上海實施柔性延遲申領基本養老金政策為我國延長退休年齡提供了示范效應。柔性退休政策相對于強制延長退休年齡而言,實質是退休年齡、退休方式和退休收入具有某種彈性的靈活退休政策。國際上所謂“福利國家”的強制延長退休年齡都或多或少引起民眾反對甚至罷工,因此,結合我國實際國情,這種彈性延長退休政策更易于被社會接受。由于我國社會發展處于重要轉型期,養老保險制度的“雙軌制”也使延長退休年齡對不同群體利益產生不同影響,繼而關于是否延長退休年齡的爭議就會不斷。當前關于延長退休年齡的建議是政府統籌考慮我國現階段養老壓力而作出的,是更有針對性的一項舉措。
這項政策實質是鼓勵更多的人延遲申領基本養老金,其目的是為了降低代際養老負擔、增加養老基金積累。試點范圍集中在參加上海城鎮養老保險的企業中,最大的特點在于對象的特殊性及選擇的自主權和自愿性。作為對我國退休制度改革的探索,上海規定柔性延遲申領基本養老金,從政策目的上看,可以緩解人口老齡化和“現收現付”制帶來的養老金收支失衡壓力;從個人角度看,有助于提高個人養老金待遇,柔性延遲退休年齡可以通過增加養老保險繳費年限使個人賬戶資金得到積累,從而提高養老金收益;同時,它還對企業職工起到激勵作用,鼓勵職工提高專業技能,一定程度上改善了企業人才結構,促進企業技術進步和人才培養。
我國基本養老保險制度順利運行的核心就是保證其基金收支平衡和財務可持續性。延長退休年齡可以促進養老保險基金收支平衡,維持制度可持續發展,可以作為退休制度改革的重要措施加以實施利用,并輔之配套措施,推進養老保險制度可持續發展。
彈性退休制就是指退休年齡、退休方式和退休收入具有某種彈性的靈活退休政策,實施的可行性已經通過地區試點得到了證明,它能夠很好地解決養老保險基金供求失衡的問題。當不同勞動者達到各自所屬的法定退休年齡(可以領取養老金年齡)的時候,可以自由選擇停止工作和開始領取養老金的時間,同時得到政府給予的政策獎勵。只是需要對延遲申領基本養老金的人員身份問題進行認定,一種是延遲退休并繼續工作的人員,另一種是退休后延遲領取養老金的人員。政府對后一種人員要提供政策獎勵,比如:退休人員每推遲1 個月領取養老金,其養老金就增加1%;如果退休人員連續推遲12 個月領取養老金,那么他可以選擇一次性領取,其推遲領取的養老金按照高于市場水平的利率計息。因此,推行彈性退休制度是深化我國退休制度改革的首要措施。

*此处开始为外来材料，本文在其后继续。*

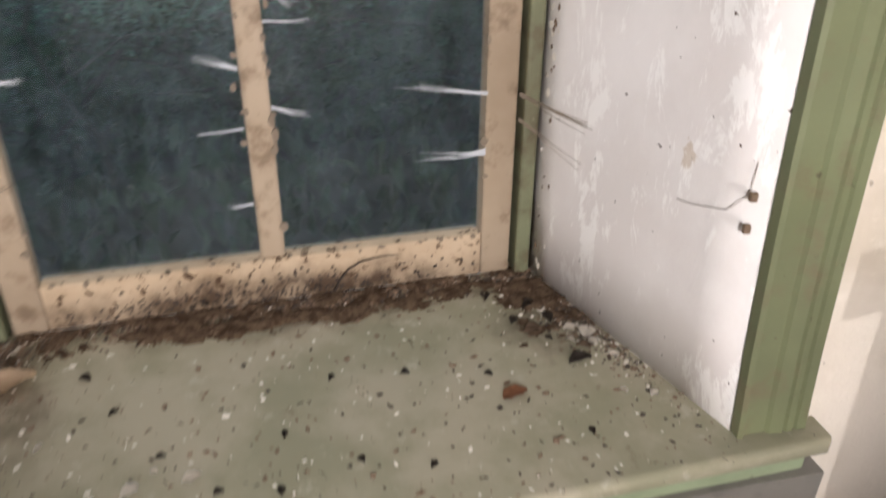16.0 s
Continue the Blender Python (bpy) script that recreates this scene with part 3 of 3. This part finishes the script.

延長退休年齡政策在實施之前,需要加強對非正常提前退休現象的監管。對原來的特殊工種重新進行崗位評定、重新審定勞動危害程度。對于特殊工種的待遇,可以通過在職時的薪酬予以體現,而在退休條件和養老待遇政策的設計上逐漸縮小政策差距。這樣就能有效控制非正常提前退休行為,從而規范現有退休年齡及政策,為實施彈性退休制度奠定良好的制度基礎,做好彈性退休政策與養老保險制度有效銜接。
延長退休年齡可以增加勞動力供給以應對人口紅利的消失,卻也對年輕人的就業崗位產生擠出效應,這也是它存在爭議的地方。中國社科院社會政策研究中心研究員唐鈞表示,中國每年都有新增勞動力2 000~2 400 萬人,但新增的工作崗位只有1 000 萬左右,其中在新增崗位中,30%是“自然更新”,余下則是退休讓出來的崗位,所占比重很大,當前情況下推遲退休年齡必然會沖擊就業[5]。因此,結合勞動力市場的配套政策,為延長退休年齡政策的實施排除障礙,積極推進就業促進措施,通過擴大公共投資、稅收減免、設立公益崗位等多種手段創造就業崗位,鼓勵、支持和引導年輕人自主創業,開辟新的就業渠道,緩解延長退休年齡對就業的負面影響。